*EXERCISE DETAILS*
Show only lines that include "group".

— begin —

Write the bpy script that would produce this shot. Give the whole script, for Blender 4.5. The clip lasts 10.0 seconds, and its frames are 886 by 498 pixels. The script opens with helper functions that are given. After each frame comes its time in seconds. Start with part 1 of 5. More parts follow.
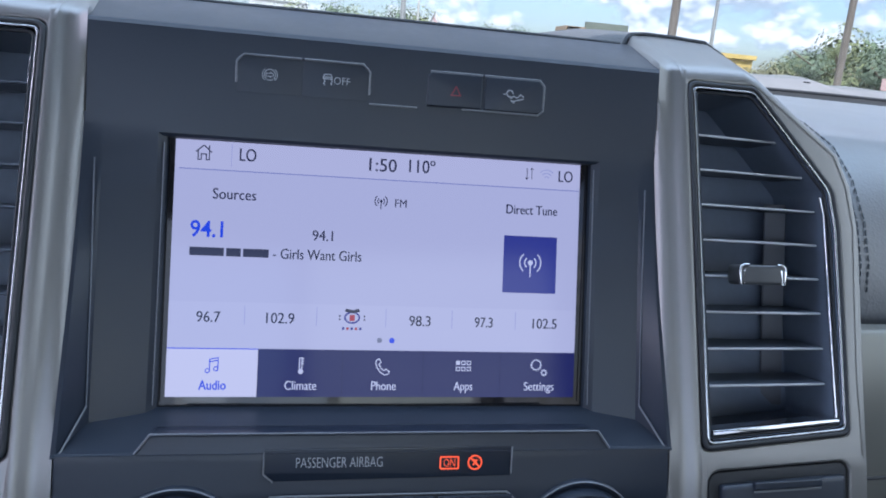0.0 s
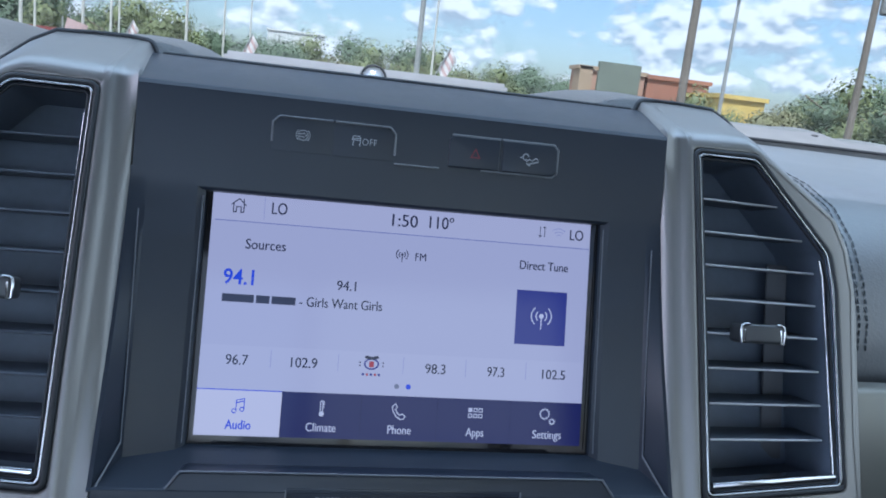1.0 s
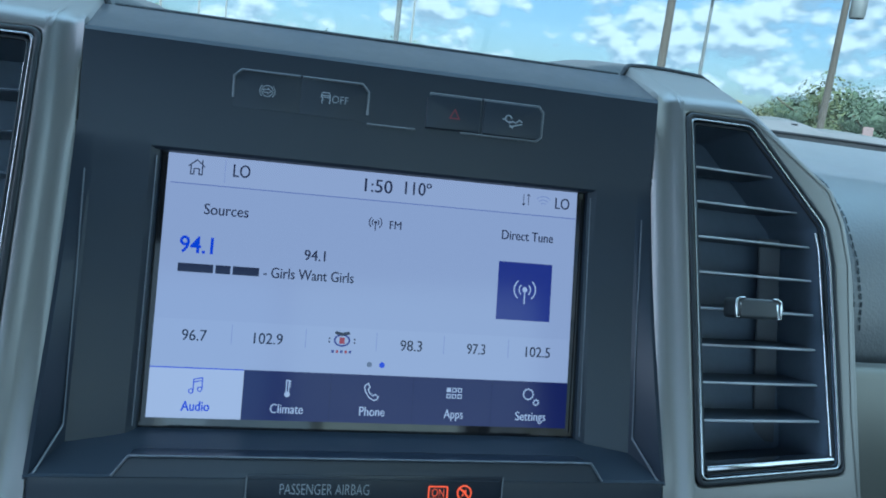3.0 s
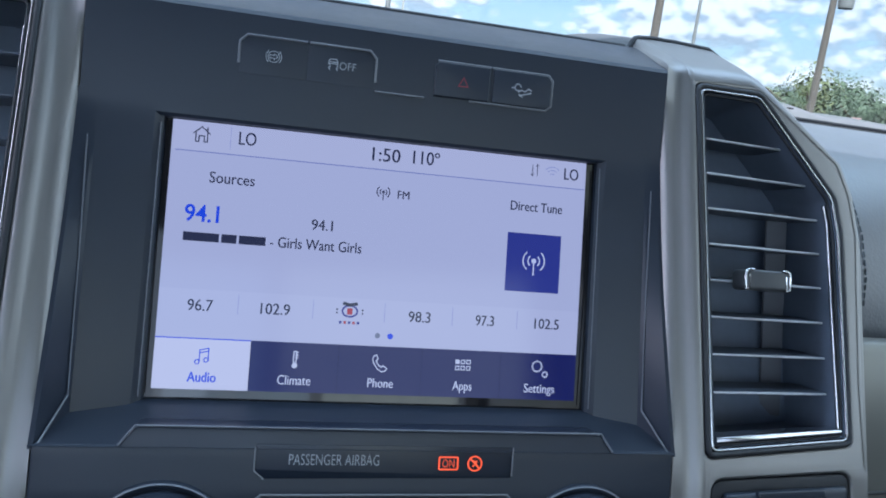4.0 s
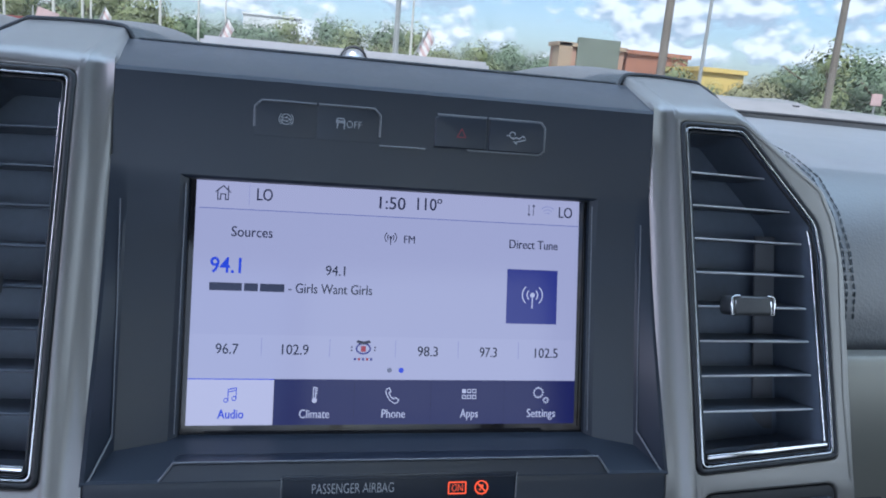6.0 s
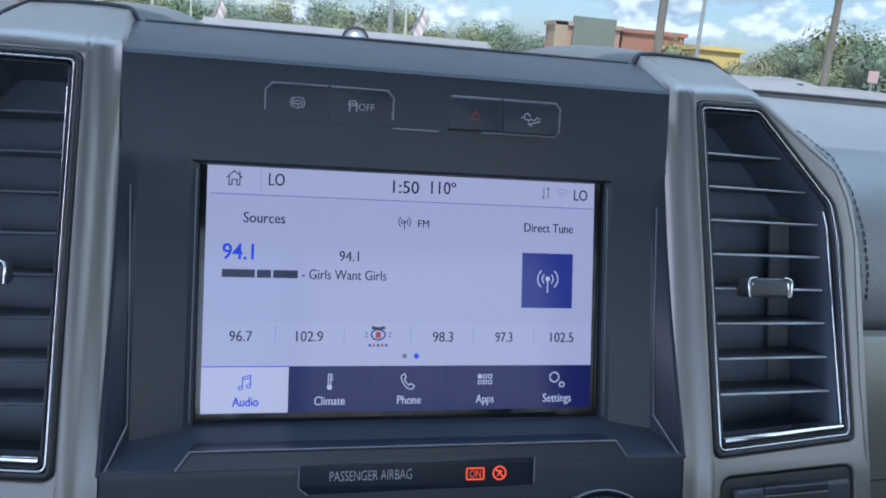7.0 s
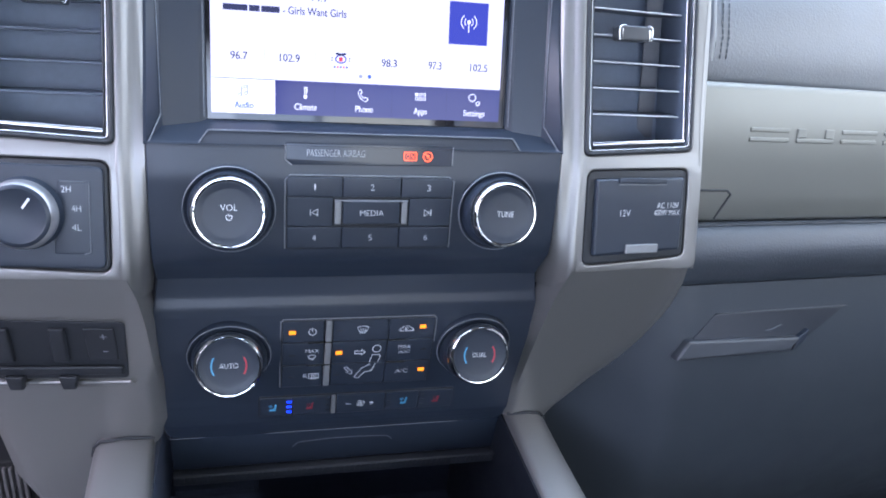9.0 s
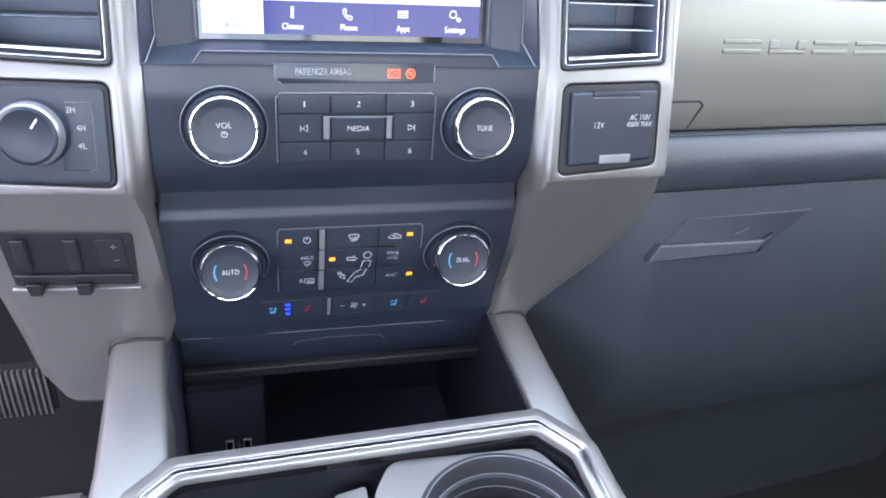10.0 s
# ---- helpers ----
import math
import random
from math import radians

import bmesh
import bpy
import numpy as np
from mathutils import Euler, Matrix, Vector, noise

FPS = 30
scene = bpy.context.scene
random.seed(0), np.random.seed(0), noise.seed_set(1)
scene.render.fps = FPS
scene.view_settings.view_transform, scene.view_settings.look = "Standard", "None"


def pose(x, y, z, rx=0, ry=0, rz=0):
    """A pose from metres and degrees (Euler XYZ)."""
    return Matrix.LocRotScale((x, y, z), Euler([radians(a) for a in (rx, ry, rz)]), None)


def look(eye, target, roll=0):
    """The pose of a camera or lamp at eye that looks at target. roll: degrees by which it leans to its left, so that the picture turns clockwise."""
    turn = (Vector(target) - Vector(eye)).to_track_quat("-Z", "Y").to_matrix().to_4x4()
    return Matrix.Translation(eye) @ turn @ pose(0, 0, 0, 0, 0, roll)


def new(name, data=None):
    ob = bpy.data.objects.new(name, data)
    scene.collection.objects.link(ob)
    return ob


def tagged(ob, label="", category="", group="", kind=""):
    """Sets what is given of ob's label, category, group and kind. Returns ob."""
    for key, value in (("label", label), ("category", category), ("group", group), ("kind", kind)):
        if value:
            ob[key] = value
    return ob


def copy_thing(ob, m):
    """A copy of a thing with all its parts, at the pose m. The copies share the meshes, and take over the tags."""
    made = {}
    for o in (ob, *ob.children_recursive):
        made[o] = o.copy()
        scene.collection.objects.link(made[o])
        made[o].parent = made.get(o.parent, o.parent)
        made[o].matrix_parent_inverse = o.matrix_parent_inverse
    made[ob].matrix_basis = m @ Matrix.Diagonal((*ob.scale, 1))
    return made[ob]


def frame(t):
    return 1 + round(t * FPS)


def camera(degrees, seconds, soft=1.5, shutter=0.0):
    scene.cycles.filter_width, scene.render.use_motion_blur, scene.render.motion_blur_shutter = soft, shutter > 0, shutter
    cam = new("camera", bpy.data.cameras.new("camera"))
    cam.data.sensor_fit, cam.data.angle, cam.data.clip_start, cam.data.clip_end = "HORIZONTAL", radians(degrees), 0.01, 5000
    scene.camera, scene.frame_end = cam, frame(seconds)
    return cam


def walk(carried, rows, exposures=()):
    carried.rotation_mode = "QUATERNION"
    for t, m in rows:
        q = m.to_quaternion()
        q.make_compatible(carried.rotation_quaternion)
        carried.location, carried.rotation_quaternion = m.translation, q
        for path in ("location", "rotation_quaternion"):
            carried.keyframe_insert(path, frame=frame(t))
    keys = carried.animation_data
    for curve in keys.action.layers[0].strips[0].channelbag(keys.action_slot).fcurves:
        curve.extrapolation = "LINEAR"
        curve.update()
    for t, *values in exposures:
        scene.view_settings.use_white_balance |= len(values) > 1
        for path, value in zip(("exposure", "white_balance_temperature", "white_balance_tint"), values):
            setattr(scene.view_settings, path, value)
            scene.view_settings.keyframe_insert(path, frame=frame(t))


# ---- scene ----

— end —

*TASK OUTPUT*
def tagged(ob, label="", category="", group="", kind=""):
    """Sets what is given of ob's label, category, group and kind. Returns ob."""
    for key, value in (("label", label), ("category", category), ("group", group), ("kind", kind)):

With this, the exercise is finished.